### Job:
Can you print the data exactly and leave out each image?

— START OF Supplied information —

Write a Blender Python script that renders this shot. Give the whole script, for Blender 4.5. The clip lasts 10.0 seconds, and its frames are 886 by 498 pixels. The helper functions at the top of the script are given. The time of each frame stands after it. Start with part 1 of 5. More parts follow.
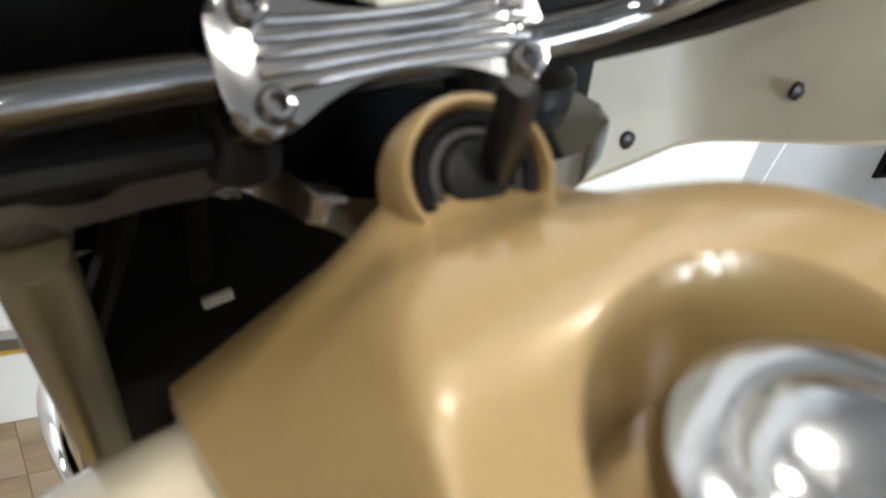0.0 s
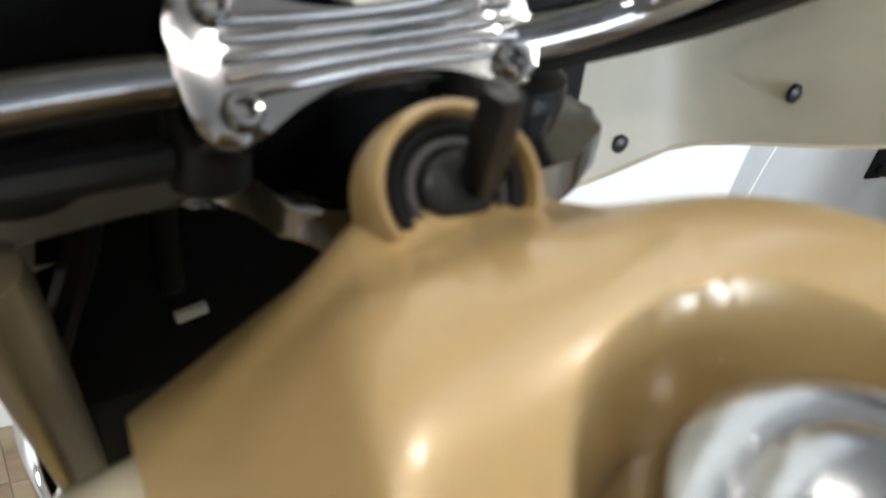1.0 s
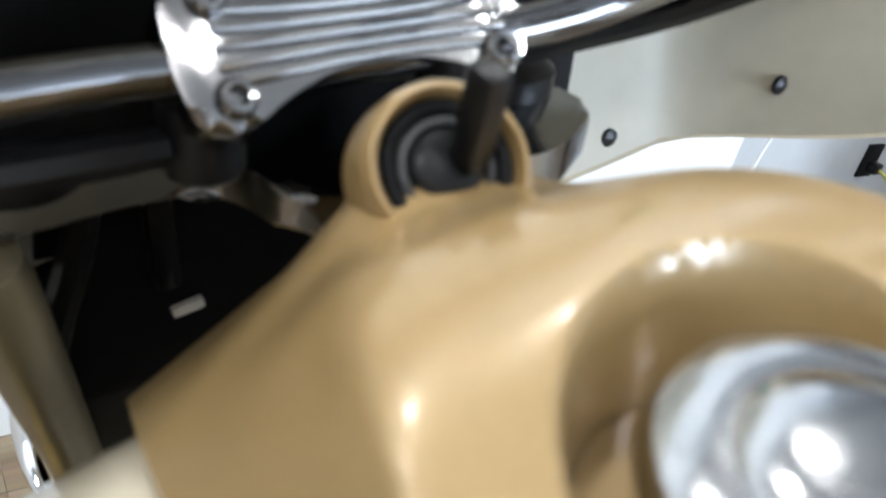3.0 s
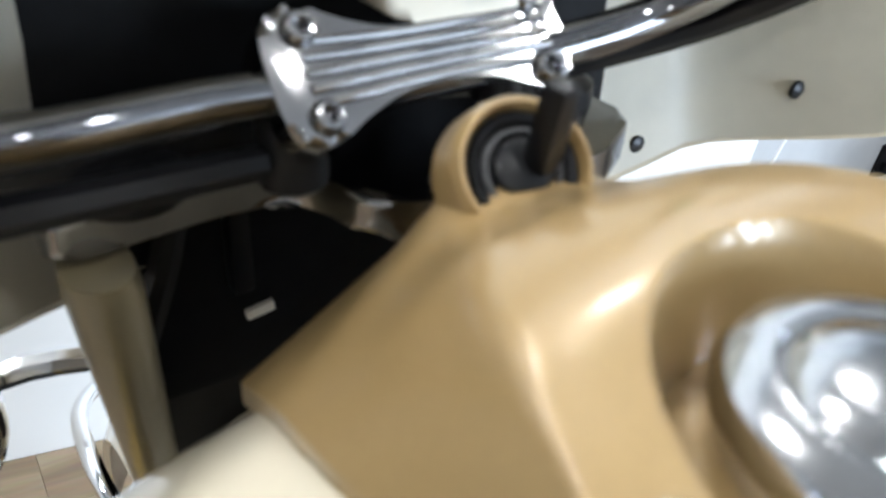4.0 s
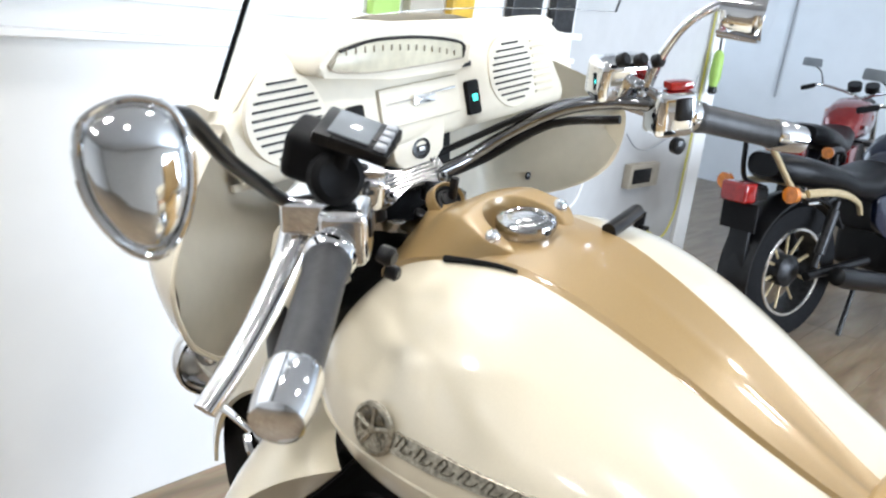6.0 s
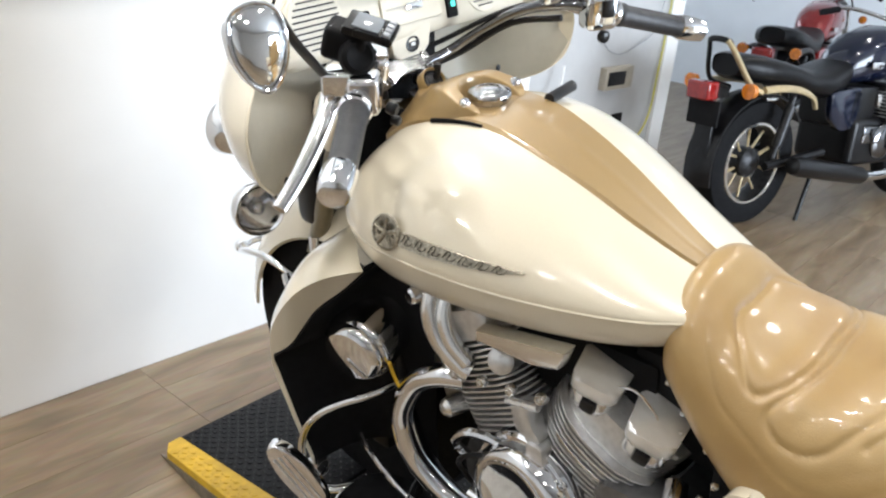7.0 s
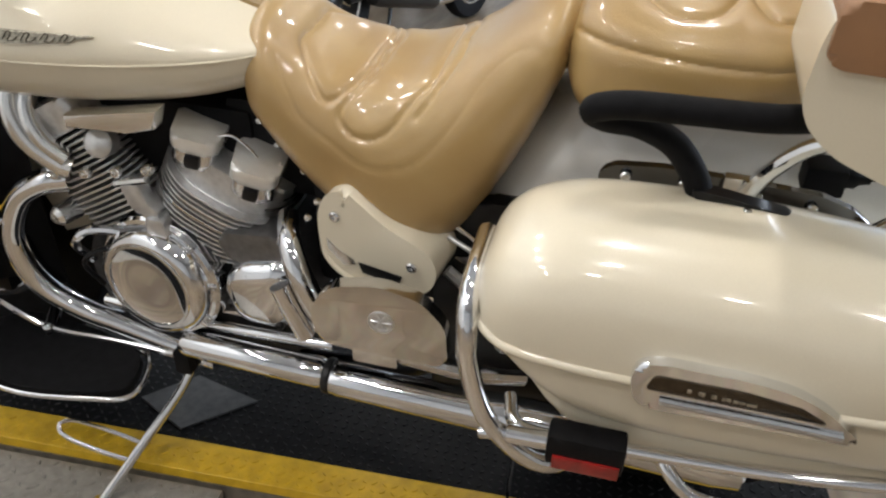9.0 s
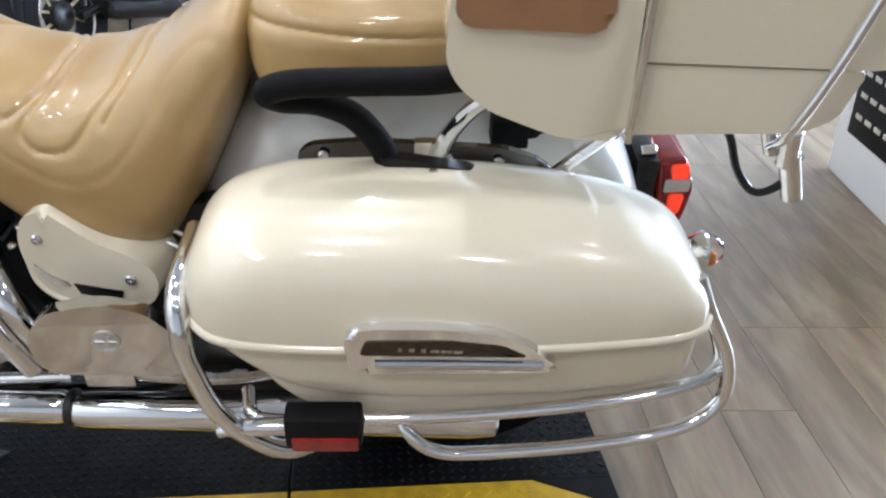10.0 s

— END OF Supplied information —

### Correct result:
Write a Blender Python script that renders this shot. Give the whole script, for Blender 4.5. The clip lasts 10.0 seconds, and its frames are 886 by 498 pixels. The helper functions at the top of the script are given. The time of each frame stands after it. Start with part 1 of 5. More parts follow.
0.0 s
1.0 s
3.0 s
4.0 s
6.0 s
7.0 s
9.0 s
10.0 s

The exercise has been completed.